After looking at the evidence, consulting experts from the region and around the world, and visiting some of the most affected countries and communities in West Africa, an independent report of the West Africa Commission on Drugs released last week highlighted a number of conclusions about how we should tackle the problems of drug trafficking and consumption.
The report concluded that drug use must be regarded primarily as a public health problem. Drug users need help, not punishment. It stated that the consumption and possession for personal use of drugs should not be criminalised. Experience shows that criminalisation of drug use worsens health and social problems, puts huge pressures on the criminal justice system and incites corruption.

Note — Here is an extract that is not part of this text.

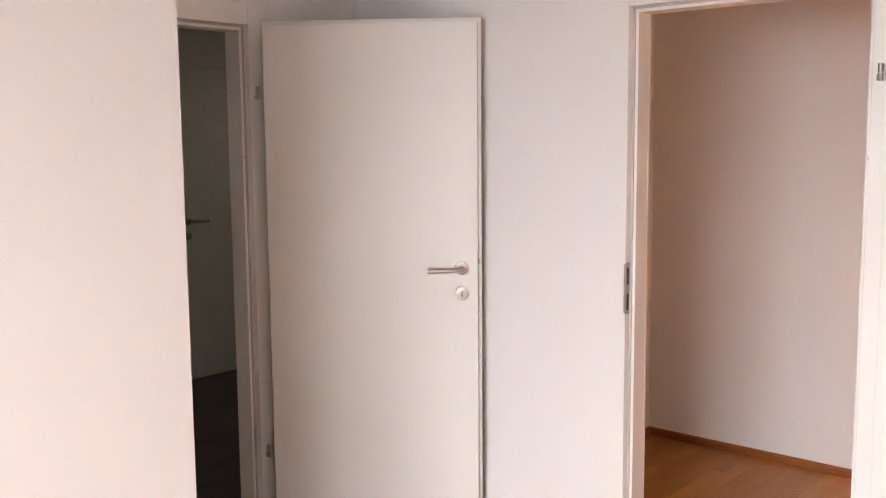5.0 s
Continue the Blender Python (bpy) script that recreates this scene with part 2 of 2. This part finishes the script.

In its report Not Just in Transit Drugs, the State and Society in West Africa, the West Africa Commission on Drugs headed by former Nigeria president, Olusegun Obasanjo, stated that while the traffickers and their accomplices must face the full force of the law, the law should not be applied disproportionately to the poor, the uneducated and the vulnerable, while the powerful and well-connected slip through the enforcement net.
They caution that West Africa must not become a new front line in the failed “war on drugs,” which has neither reduced drug consumption nor put traffickers out of business.
They urged the international community to share the burdens created by the rise in trafficking through West Africa, which neither produces nor consumes most of the drugs that transit the region. Nations whose citizens consume large amounts of illicit drugs must play their part and seek humane ways to reduce demand for those drugs.
The report called on political leaders in West Africa to act together to change laws and policies that have not worked. Civil society must be fully engaged as a partner in this effort. Only in this way can we protect our people, as well as our political and judicial institutions, from the harm that illicit drugs can inflict.